Tokyo: Gotokuji Temple and the Legend of the Beckoning Cat

I know you’re very familiar with the beckoning lucky cat that greets customers in stores in Divisoria, Binondo or in any Filipino-Chinese-owned stores. These cat figures are considered to be lucky as it is believed to be encouraging customers and prosperity to enter the shop. We call them as the Chinese lucky cats, and I thought they are part (and originated) from the Chinese culture.

While staying in Tokyo I was intrigued when someone told me that there is a cat temple located in its suburbs. And it is only then that I learned that it is here that this legendary lucky cat originated.

This Buddhist temple is located in Setagaya Ward in Tokyo and you have to take a light train and walk for about twenty minutes before reaching it. At the Gotokuji train station you will be greeted by a large beckoning cat. On the road leading to the temple there are banners attached in every pole depicting two dancing cats (though I think these cat banners vary over time). Unlike the noisy, busy life in Central Tokyo, this place is a quiet, almost rural area.

Probably due to its proximity with the city center, the shrine is not very much visited by tourists. But I am assuring this is a beautiful and interesting place. During the spring season, cherry blossoms add to the beauty of the site.

And behold, at one corner there are cats — lots of them. There are shelves dedicated to stacking these white beckoning cats, locally called the Maneki-neko, as many as possible.

They are even on ema boards, where you write your wish and hang it in designated areas for it to come true. At one point in the pagoda, there is a small maneki-neko figure over one of its doors. It is also said that in the temple cemetery, a portion of it is dedicated for owners to bury their deceased beloved cats.

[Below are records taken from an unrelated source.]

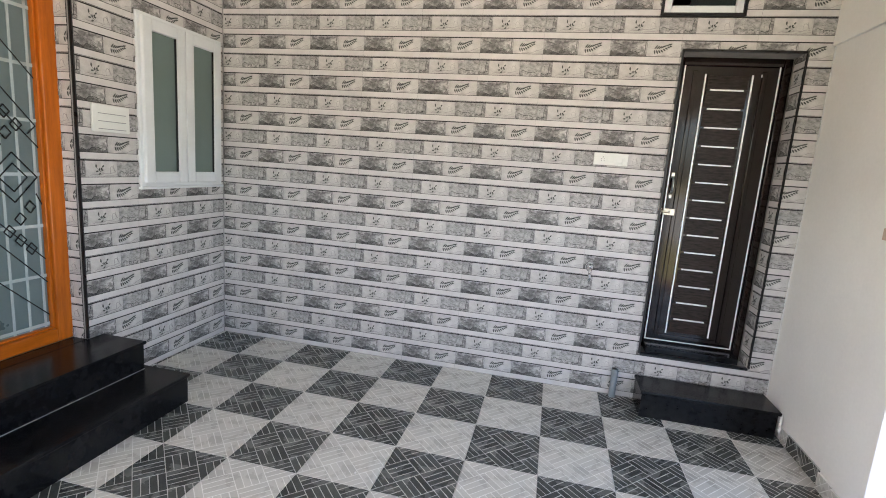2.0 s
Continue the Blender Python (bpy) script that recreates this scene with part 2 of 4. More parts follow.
# ---- builders ----
def box(bm, x0, x1, y0, y1, z0, z1, mi=0, bevel=0.0, seg=2):
    r = bmesh.ops.create_cube(bm, size=1.0, matrix=Matrix.Translation(((x0 + x1) / 2, (y0 + y1) / 2, (z0 + z1) / 2)) @ Matrix.Diagonal((abs(x1 - x0), abs(y1 - y0), abs(z1 - z0), 1)))
    faces = {f for v in r["verts"] for f in v.link_faces}
    for f in faces:
        f.material_index = mi
    if bevel:
        bmesh.ops.bevel(bm, geom=list({e for v in r["verts"] for e in v.link_edges}), offset=bevel, segments=seg, affect="EDGES", profile=0.5, material=mi)


def boxed(*dims, bevel=0.0, mi=0):
    bm = bmesh.new()
    box(bm, *dims, mi=mi, bevel=bevel)
    return bm


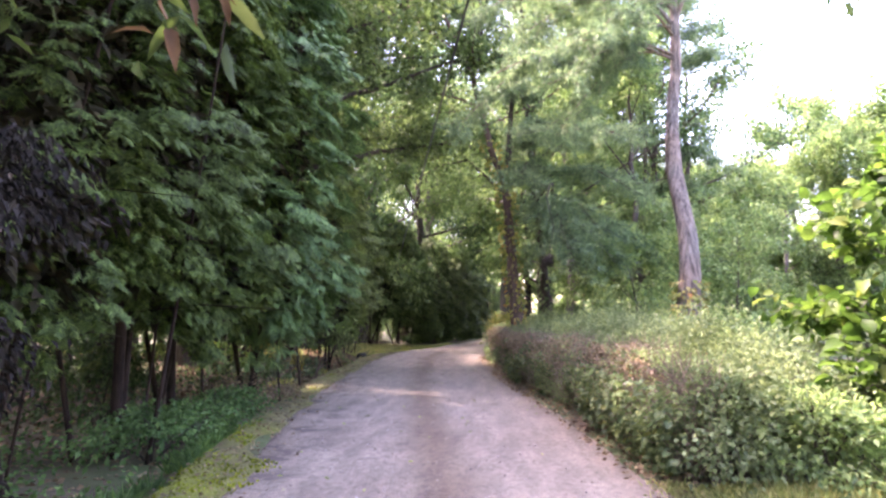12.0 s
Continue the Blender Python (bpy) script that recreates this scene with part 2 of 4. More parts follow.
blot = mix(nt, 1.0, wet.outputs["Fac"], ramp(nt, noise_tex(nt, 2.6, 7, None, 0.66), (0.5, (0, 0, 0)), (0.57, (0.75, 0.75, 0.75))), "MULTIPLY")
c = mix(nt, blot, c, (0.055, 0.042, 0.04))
damp = noise_tex(nt, 1.5, 6, (0.8, 2.4, 1), 0.62)
c = mix(nt, ramp(nt, damp, (0.62, (0, 0, 0)), (0.7, (0.7, 0.7, 0.7))), c, (0.07, 0.055, 0.05))
wear = nt.nodes.new("ShaderNodeAttribute")
wear.attribute_name = "wear"
c = mix(nt, wear.outputs["Fac"], c, mix(nt, 1.0, c, (0.55, 0.46, 0.38), "MULTIPLY"))
nt.links.new(c, p.inputs["Base Color"])
p.inputs["Roughness"].default_value = 0.92
bump(nt, p, grit, 0.55, 0.012)
M_ROAD = m

m, nt, p, out = nodes_of("moss")
f = noise_tex(nt, 22, 7)
c = ramp(nt, f, (0.3, (0.085, 0.105, 0.015)), (0.55, (0.15, 0.175, 0.019)), (0.75, (0.225, 0.245, 0.03)))
c = mix(nt, ramp(nt, noise_tex(nt, 2.6, 6, None, 0.65), (0.52, (0, 0, 0)), (0.66, (0.9, 0.9, 0.9))), c, ramp(nt, noise_tex(nt, 18, 5), (0.35, (0.05, 0.04, 0.03)), (0.65, (0.15, 0.12, 0.085))))
lush = nt.nodes.new("ShaderNodeAttribute")
lush.attribute_name = "lush"
bare = ramp(nt, noise_tex(nt, 9, 6, None, 0.65), (0.35, (0.042, 0.036, 0.018)), (0.52, (0.1, 0.09, 0.034)), (0.68, (0.18, 0.155, 0.058)))
c = mix(nt, lush.outputs["Fac"], bare, c)
nt.links.new(c, p.inputs["Base Color"])
p.inputs["Roughness"].default_value = 0.95
bump(nt, p, f, 0.9, 0.03)
M_MOSS = m

m, nt, p, out = nodes_of("black_plastic")
nt.links.new(ramp(nt, noise_tex(nt, 40, 3), (0.3, (0.012, 0.012, 0.012)), (0.7, (0.03, 0.03, 0.03))), p.inputs["Base Color"])
p.inputs["Roughness"].default_value = 0.5
M_BLACK = m


# ---- mesh helpers ----
R = np.random.default_rng(7)


def mesh_of(name, verts, tris, material):
    me = bpy.data.meshes.new(name)
    verts, tris = np.asarray(verts, np.float32), np.asarray(tris, np.int32)
    me.vertices.add(len(verts))
    me.vertices.foreach_set("co", verts.ravel())
    me.loops.add(tris.size)
    me.loops.foreach_set("vertex_index", tris.ravel())
    me.polygons.add(len(tris))
    me.polygons.foreach_set("loop_start", np.arange(0, tris.size, tris.shape[1], dtype=np.int32))
    me.update(calc_edges=True)
    me.materials.append(material)
    return me


def smooth(me):
    me.polygons.foreach_set("use_smooth", np.ones(len(me.polygons), bool))
    return me


def join(chunks):
    vs, ts, n = [], [], 0
    for v, t in chunks:
        vs.append(v)
        ts.append(t + n)
        n += len(v)
    return np.concatenate(vs), np.concatenate(ts)


def part(name, me, parent, label=""):
    ob = new(name, me)
    ob.parent = parent
    return tagged(ob, label)


def thing(name, place, label, category, group="", kind=""):
    ob = new(name)
    ob.location = place
    ob.empty_display_size = 0.2
    return tagged(ob, label, category, group, kind)


def unit(v):
    v = np.asarray(v, float)
    return v / np.maximum(np.linalg.norm(v, axis=-1, keepdims=True), 1e-9)


def tube(points, radii, seg=8, rough=0.06):
    """A tapered, slightly knobbly branch along points."""
    pts, radii = np.asarray(points, float), np.asarray(radii, float)
    along = unit(np.gradient(pts, axis=0))
    side = unit(np.cross(along, (0.31, 0.52, 0.17) if abs(along[0, 2]) > 0.8 else (0, 0, 1.0)))
    up = np.cross(side, along)
    a = np.linspace(0, 2 * np.pi, seg, endpoint=False)
    r = radii[:, None] * (1 + rough * R.normal(size=(len(pts), seg)))
    v = pts[:, None] + r[..., None] * (np.cos(a)[None, :, None] * side[:, None] + np.sin(a)[None, :, None] * up[:, None])
    i, j = np.meshgrid(np.arange(len(pts) - 1), np.arange(seg), indexing="ij")
    k = (j + 1) % seg
    q = np.stack([i * seg + j, i * seg + k, (i + 1) * seg + k, (i + 1) * seg + j], -1).reshape(-1, 4)
    tris = np.concatenate([q[:, :3], q[:, [0, 2, 3]]])
    return v.reshape(-1, 3), tris


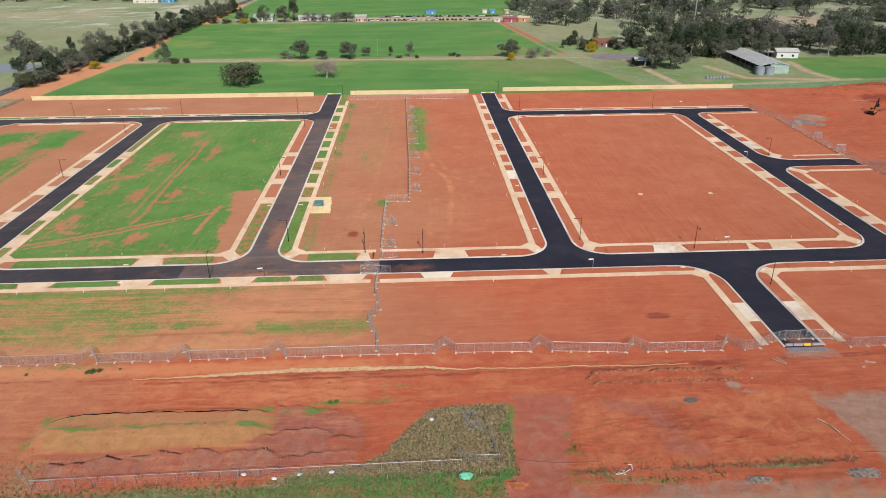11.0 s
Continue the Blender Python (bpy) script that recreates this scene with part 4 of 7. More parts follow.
    track = track + 0.85 * inbox(X, Y, 70, 200, 596, 624, 2) + 0.7 * inbox(X, Y, -165, -99, 251, 254.5, 0.8) + 0.75 * inbox(X, Y, -320, -160, 640, 700, 14) * nA
    track = track + 0.7 * inbox(X, Y, 300, 480, 450, 620, 20) * sstep(0.5, 0.62, nA)
    track = np.clip(track, 0, 1)
    grass = np.clip(grass, 0, 1)
    verts = np.stack([X.ravel(), Y.ravel(), Z.ravel()], 1)
    ny, nx = X.shape
    i = np.arange(nx * ny).reshape(ny, nx)
    faces = np.stack([i[:-1, :-1].ravel(), i[:-1, 1:].ravel(), i[1:, 1:].ravel(), i[1:, :-1].ravel()], 1)
    me = bpy.data.meshes.new("ground")
    me.from_pydata(verts.tolist(), [], faces.tolist())
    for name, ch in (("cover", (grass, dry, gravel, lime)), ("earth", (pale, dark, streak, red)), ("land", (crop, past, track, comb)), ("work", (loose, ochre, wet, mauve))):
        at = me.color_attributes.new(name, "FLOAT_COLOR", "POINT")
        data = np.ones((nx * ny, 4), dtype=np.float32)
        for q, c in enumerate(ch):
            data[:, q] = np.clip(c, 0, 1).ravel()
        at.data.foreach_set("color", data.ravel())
    me.polygons.foreach_set("use_smooth", [True] * len(me.polygons))
    me.materials.append(M_GROUND)
    return tagged(new("ground", me), "red volcanic soil with grass patches, crops and pasture", "ground", kind="structure")


build_ground()

# ---------------------------------------------------------------- streets
Z_ROAD, Z_KERB, Z_PATH, Z_VERGE = 0.035, 0.16, 0.13, 0.10


def fillet(cx, cv, sx, sv, r):
    """The paved corner outside a kerb return: block corner at (cx, cv), block towards (sx, sv)."""
    a0 = {(1, 1): 180, (-1, 1): 270, (-1, -1): 0, (1, -1): 90}[(sx, sv)]
    pts = arc(cx + sx * r, cv + sv * r, r, a0, a0 + 90, 10)
    return [(cx, cv)] + pts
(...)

Near the back there is a small shop (the temple office) with a large beckoning cat standee greeting the visitors. Here, you can buy one of the cat figures, and it is customary to have the cat returned to the temple should your wish be granted. The maneki-neko figures stacked in the shelves earlier mentioned is said to be from the visitors whom their wishes came true.
In some business establishments nearby, there are several Maneki-neko figures prominently displayed in the windows.

This place is definitely a great place to experience the different side of Tokyo, away from the usual noise and activity of the city.

While there are several legends about the origin of the lucky beckoning cat, one of the most popular tales regard Gotokuji as its origin. It is said that there is once a monk, whose income is so small that he can barely live, and share meals with a cat whom he treated like his own cat. One day a group of samurais visited the temple and told the monk that they were stopped on their way by a beckoning cat, so they stopped here to rest. Soon after a large thunderstorm came. While waiting for the weather to calm down the monk preached about the past, present and the future. The samurais were delighted and enlightened with the sermon, and thanked the cat for the good deed.

One of the samurais revealed himself to be Naotaka Ii, the feudal lord of Hikone (a city in present-day Shiga Prefecture). He donated large farmlands to the temple and the temple prospered. Soon when the cat who brought prosperity to the temple reached the end of his life, he was given an honor in the temple cemetery. When the tale of the cat’s deed spread, people began placing beckoning cat figurines in their homes and shops, believing it would bring them good luck and prosperity. Over time, the Maneki-neko figure spread through other Asian nations especially in China.

Gotokuji is served by the Odakyu Line, with its terminus at the Shinjuku station.